To give plastics packaging a second life and recycle into new products relies on the consumer doing their bit. If not placed for recycling then the packaging is lost, the resource is wasted, and it has the potential to pollute the environment. This will result in more virgin plastics will be used. In order to invest in UK infrastructure and drive end markets to a circular economy the supply of feedstock via kerbside systems needs to be high quality and quantity. It is crucial that we are able to drive the UK domestic market and the industry is no longer reliant on unstable export markets. In 2019 the UK exported (61%) 688,000 tonnes of plastic packaging for recycling.
This project is aimed at engaging with citizens to reduce their confusion of plastics packaging and will use different communications methodologies and evaluate their effectiveness both in terms of tonnage rates, contamination and consumer perception, as well as taking account of socio economics and service provision.
Citizens surveys will be conducted throughout the project to assess citizen understanding and evaluate communication effectiveness against investment, recycling rates and contamination levels.
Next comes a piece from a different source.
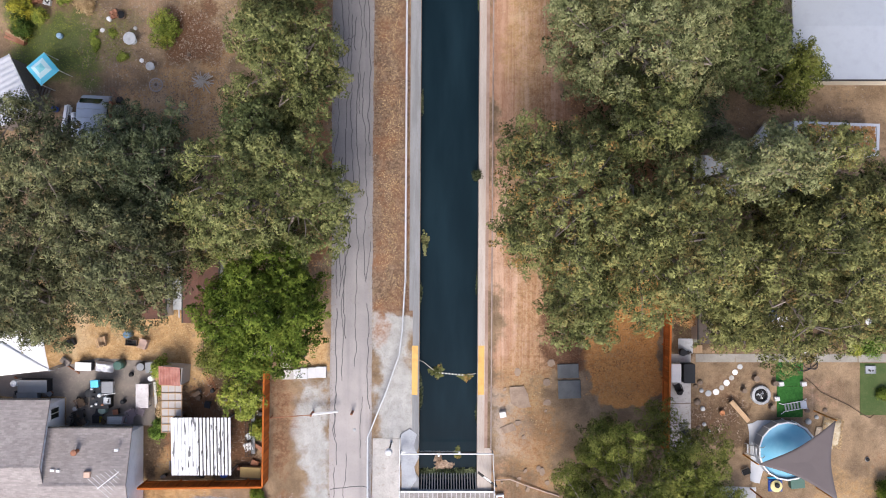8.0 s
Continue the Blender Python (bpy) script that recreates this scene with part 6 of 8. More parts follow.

The project will be delivered by RECOUP, in Kent, across 13 Kent Councils (630,000 homes, 1.5m citizens) in partnership with Kent Resource Partnership, PPS Recovery Systems Ltd, Veolia, Viridor, Ecosurety, Plastics Europe and the British Plastics Federation, in a unique piece of industry led practical research and demonstration of value chain commitment to increasing plastics recycling capture and reduction of plastics pollution. The project is also supported by OPRL, Ocado, and WRAP.
The resulting learnings from the project will be used to produce a blue print/best practice that will be produced that can be used in a national programme to educate on plastics recycling and drive plastics recycling recovery rates to 2025 PACT targets.